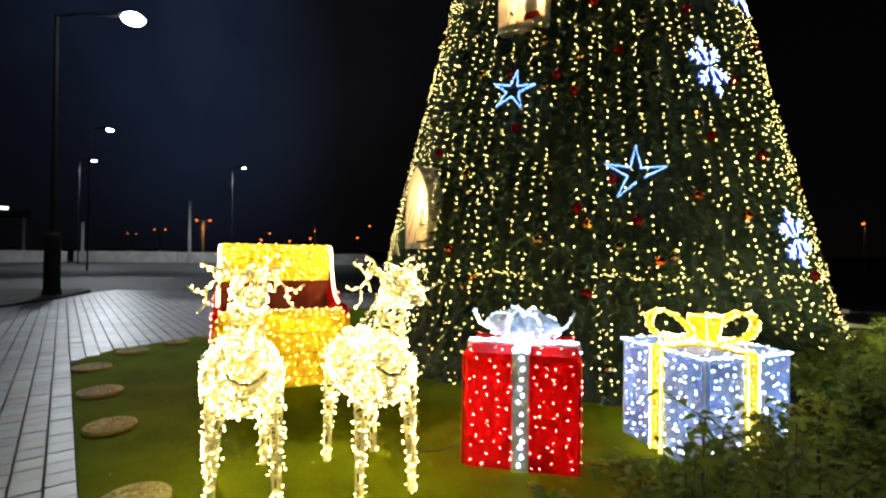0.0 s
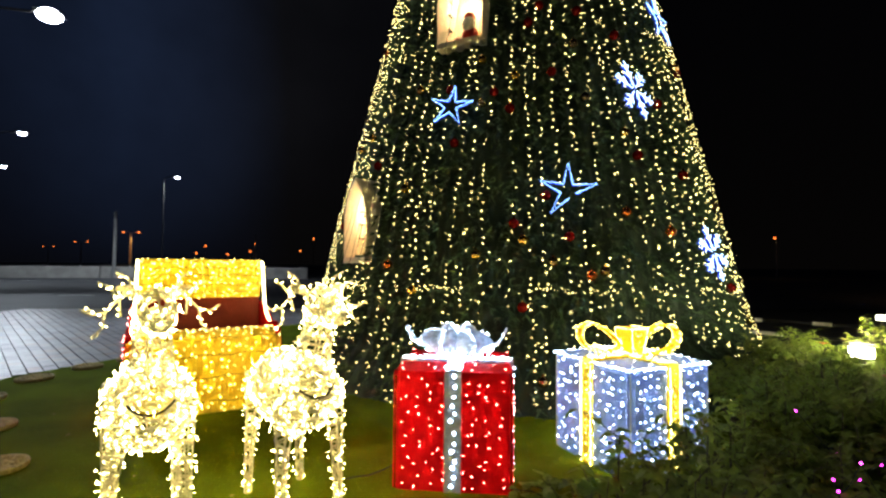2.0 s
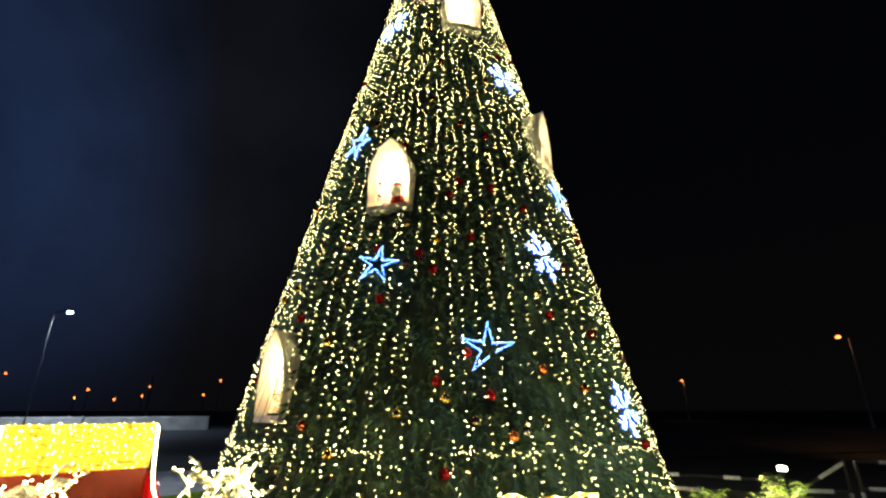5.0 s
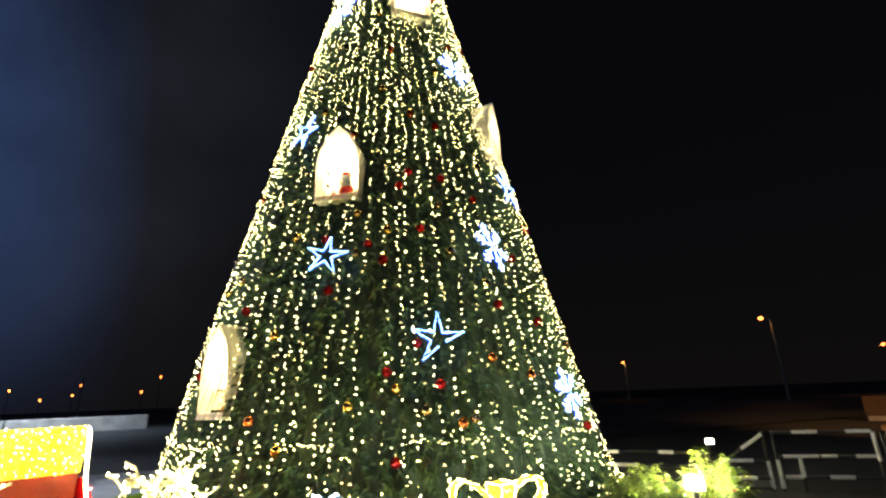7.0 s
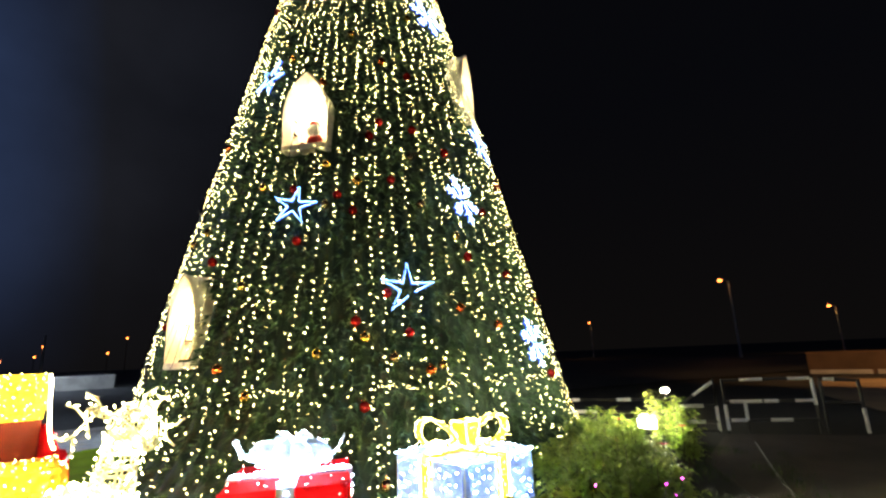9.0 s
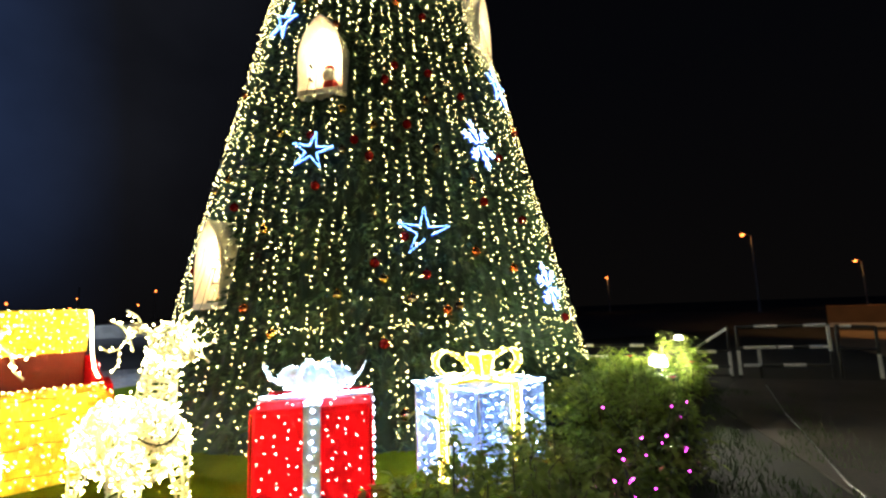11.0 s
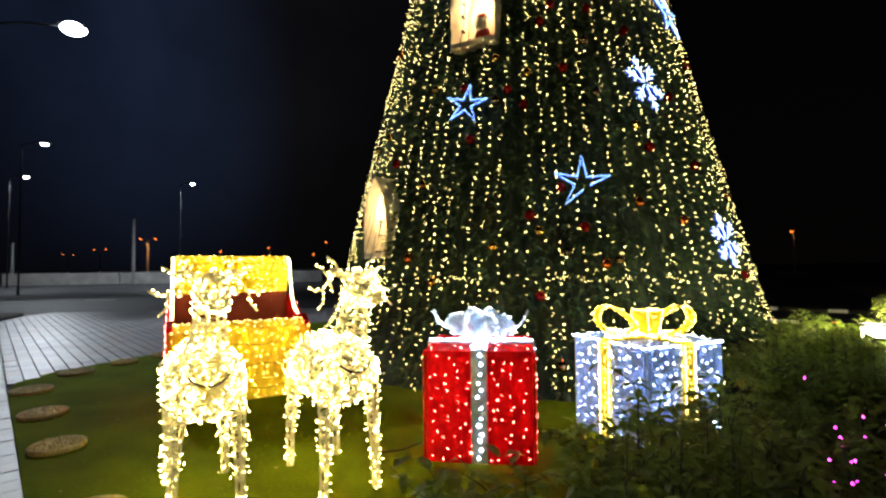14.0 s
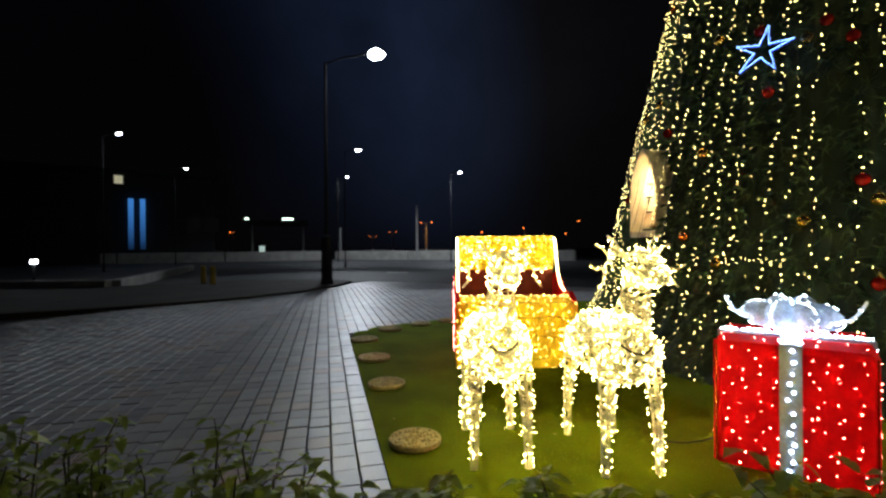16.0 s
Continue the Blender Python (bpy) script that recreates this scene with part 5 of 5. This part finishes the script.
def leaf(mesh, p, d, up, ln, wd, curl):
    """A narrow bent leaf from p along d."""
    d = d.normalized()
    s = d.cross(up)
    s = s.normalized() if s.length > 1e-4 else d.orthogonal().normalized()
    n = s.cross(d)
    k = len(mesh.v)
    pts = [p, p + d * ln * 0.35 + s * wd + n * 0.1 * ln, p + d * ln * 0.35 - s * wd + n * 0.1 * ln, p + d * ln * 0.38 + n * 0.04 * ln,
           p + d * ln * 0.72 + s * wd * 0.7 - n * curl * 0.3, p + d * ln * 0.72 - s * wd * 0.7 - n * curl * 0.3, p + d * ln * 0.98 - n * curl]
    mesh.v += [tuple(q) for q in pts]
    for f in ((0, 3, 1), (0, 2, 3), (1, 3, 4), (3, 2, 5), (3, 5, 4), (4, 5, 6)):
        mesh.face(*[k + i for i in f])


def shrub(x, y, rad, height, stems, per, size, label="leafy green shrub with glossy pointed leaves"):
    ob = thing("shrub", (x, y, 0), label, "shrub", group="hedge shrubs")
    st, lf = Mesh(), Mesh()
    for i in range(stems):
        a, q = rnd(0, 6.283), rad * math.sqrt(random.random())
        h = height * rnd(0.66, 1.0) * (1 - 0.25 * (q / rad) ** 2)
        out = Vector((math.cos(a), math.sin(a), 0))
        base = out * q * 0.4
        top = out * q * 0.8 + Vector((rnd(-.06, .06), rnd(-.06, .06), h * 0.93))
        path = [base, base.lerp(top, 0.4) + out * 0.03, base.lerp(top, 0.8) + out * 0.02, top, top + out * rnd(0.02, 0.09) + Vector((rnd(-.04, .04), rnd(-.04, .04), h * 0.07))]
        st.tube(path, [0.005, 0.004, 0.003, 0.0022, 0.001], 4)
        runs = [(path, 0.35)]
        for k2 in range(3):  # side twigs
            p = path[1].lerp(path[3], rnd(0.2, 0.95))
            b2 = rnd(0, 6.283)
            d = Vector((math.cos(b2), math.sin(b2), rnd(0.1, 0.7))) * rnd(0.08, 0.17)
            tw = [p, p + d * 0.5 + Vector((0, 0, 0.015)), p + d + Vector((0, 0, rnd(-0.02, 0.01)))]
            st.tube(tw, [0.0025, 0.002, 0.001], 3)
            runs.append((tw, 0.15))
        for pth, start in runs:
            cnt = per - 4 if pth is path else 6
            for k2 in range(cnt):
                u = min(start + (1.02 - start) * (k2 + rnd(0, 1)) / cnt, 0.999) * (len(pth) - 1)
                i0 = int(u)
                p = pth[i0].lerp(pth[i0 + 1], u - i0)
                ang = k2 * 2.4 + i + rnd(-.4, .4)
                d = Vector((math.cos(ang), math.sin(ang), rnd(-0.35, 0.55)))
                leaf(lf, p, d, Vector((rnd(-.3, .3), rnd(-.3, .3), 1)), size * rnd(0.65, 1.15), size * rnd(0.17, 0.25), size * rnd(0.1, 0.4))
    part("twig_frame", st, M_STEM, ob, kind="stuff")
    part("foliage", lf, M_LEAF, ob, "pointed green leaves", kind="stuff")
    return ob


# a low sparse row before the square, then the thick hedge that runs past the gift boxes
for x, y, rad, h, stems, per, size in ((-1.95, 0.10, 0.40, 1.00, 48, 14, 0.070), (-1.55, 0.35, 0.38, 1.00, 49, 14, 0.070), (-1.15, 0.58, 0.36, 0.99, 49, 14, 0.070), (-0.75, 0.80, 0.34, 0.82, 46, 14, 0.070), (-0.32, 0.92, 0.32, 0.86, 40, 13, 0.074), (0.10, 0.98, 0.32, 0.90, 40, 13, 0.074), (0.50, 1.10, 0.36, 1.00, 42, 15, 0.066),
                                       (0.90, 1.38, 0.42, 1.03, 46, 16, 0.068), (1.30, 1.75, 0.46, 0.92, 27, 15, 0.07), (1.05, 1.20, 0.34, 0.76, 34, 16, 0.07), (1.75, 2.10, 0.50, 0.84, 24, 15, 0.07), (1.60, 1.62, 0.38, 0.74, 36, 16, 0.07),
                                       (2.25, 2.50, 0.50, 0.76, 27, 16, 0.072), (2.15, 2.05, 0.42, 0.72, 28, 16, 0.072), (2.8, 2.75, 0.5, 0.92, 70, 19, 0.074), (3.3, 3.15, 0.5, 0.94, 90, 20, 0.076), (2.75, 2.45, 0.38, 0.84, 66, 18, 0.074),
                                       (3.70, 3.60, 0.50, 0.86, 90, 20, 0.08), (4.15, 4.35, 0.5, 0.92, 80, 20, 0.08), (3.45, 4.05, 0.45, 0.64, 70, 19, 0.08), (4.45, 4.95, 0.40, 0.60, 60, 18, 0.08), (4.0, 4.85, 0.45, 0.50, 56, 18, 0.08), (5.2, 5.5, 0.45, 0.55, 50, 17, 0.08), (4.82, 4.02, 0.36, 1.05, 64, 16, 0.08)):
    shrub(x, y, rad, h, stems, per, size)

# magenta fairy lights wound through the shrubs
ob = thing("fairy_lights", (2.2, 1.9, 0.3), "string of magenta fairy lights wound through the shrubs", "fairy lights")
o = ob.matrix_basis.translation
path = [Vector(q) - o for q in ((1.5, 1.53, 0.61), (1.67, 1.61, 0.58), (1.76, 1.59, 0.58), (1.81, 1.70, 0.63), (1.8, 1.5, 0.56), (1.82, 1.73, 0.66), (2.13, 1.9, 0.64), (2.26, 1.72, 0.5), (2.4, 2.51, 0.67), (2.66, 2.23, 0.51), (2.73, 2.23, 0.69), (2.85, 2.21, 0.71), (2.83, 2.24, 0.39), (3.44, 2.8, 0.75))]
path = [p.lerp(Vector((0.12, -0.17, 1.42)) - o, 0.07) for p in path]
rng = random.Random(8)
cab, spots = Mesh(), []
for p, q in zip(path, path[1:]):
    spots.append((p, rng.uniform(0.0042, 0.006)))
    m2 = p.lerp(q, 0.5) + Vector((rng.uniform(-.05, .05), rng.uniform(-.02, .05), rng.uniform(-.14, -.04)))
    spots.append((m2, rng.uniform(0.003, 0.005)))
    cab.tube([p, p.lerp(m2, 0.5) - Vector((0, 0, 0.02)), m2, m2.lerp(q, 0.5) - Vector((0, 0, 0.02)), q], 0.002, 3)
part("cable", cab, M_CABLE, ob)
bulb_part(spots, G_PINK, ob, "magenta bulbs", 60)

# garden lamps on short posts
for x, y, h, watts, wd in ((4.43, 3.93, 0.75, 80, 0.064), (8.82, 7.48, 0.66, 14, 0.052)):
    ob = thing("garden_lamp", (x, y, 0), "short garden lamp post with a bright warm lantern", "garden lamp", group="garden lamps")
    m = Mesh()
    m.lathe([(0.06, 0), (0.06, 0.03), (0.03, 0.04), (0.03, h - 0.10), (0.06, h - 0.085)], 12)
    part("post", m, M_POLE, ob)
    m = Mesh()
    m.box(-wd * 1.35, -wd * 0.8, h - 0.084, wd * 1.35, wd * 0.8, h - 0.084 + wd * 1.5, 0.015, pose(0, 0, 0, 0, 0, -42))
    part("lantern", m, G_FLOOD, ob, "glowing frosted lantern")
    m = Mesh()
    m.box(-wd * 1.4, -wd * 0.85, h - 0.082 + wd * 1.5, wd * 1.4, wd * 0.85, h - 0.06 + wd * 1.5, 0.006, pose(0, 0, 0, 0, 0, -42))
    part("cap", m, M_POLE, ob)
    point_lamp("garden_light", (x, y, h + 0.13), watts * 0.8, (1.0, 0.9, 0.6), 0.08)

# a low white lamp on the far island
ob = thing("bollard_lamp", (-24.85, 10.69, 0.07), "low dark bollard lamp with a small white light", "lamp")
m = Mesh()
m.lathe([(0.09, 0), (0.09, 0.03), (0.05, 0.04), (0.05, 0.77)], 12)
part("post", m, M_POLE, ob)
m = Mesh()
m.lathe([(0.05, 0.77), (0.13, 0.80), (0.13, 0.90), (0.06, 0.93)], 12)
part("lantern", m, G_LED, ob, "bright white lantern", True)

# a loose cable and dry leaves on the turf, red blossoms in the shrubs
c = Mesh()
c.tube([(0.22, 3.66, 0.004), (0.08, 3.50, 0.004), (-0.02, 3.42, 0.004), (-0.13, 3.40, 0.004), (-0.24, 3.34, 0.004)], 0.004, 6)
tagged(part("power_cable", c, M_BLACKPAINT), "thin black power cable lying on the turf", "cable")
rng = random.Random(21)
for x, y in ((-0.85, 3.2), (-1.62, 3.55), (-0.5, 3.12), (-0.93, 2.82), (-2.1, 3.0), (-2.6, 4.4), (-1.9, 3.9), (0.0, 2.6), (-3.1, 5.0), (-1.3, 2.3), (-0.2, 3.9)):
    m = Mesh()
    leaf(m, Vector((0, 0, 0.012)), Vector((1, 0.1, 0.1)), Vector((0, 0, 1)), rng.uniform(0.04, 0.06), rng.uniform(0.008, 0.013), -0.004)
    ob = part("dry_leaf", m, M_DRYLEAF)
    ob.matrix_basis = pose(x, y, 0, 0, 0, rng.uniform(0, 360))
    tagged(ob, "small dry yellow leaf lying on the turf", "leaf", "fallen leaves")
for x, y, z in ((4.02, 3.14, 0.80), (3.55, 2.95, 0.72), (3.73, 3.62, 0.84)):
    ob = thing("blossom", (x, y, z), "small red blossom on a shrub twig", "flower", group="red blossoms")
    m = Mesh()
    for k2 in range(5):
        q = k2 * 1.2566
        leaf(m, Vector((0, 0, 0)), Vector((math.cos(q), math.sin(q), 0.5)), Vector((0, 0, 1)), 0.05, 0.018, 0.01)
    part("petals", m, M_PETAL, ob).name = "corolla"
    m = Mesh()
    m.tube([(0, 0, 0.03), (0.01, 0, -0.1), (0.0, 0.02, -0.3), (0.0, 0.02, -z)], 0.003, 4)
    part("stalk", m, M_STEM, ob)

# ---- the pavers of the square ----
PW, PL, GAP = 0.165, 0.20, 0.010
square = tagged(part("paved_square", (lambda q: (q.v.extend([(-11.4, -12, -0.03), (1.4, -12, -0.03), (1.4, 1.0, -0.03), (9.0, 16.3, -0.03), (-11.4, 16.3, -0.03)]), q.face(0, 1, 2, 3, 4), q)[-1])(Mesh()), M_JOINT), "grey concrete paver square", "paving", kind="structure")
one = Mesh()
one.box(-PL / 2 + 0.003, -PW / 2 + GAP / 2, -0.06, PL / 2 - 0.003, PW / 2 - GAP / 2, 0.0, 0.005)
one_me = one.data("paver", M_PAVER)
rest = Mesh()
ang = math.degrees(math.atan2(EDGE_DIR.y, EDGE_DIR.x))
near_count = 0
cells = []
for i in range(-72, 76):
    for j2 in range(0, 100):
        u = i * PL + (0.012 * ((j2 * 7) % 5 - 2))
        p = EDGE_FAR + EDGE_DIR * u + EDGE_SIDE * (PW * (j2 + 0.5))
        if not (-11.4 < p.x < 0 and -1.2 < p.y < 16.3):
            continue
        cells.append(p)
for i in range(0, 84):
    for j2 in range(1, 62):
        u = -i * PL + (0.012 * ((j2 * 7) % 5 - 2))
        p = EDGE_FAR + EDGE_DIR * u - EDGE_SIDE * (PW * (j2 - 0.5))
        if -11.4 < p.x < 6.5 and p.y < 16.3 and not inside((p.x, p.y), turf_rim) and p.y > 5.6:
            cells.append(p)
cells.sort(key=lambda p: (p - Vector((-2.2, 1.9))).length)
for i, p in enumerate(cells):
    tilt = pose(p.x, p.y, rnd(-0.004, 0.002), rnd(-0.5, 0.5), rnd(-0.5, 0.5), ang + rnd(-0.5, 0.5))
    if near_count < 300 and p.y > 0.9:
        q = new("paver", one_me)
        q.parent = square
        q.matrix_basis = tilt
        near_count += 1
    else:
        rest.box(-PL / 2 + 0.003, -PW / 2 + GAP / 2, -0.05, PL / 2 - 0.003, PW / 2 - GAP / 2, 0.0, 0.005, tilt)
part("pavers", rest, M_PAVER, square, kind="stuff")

## AIM
Return nothing but the lines running from the start of the data to the line with "mesh.face(*[k + i for i in f])", please, both ends included and no pictures.

## OUTPUT BELOW
0.0 s
2.0 s
5.0 s
7.0 s
9.0 s
11.0 s
14.0 s
16.0 s
Continue the Blender Python (bpy) script that recreates this scene with part 5 of 5. This part finishes the script.
def leaf(mesh, p, d, up, ln, wd, curl):
    """A narrow bent leaf from p along d."""
    d = d.normalized()
    s = d.cross(up)
    s = s.normalized() if s.length > 1e-4 else d.orthogonal().normalized()
    n = s.cross(d)
    k = len(mesh.v)
    pts = [p, p + d * ln * 0.35 + s * wd + n * 0.1 * ln, p + d * ln * 0.35 - s * wd + n * 0.1 * ln, p + d * ln * 0.38 + n * 0.04 * ln,
           p + d * ln * 0.72 + s * wd * 0.7 - n * curl * 0.3, p + d * ln * 0.72 - s * wd * 0.7 - n * curl * 0.3, p + d * ln * 0.98 - n * curl]
    mesh.v += [tuple(q) for q in pts]
    for f in ((0, 3, 1), (0, 2, 3), (1, 3, 4), (3, 2, 5), (3, 5, 4), (4, 5, 6)):
        mesh.face(*[k + i for i in f])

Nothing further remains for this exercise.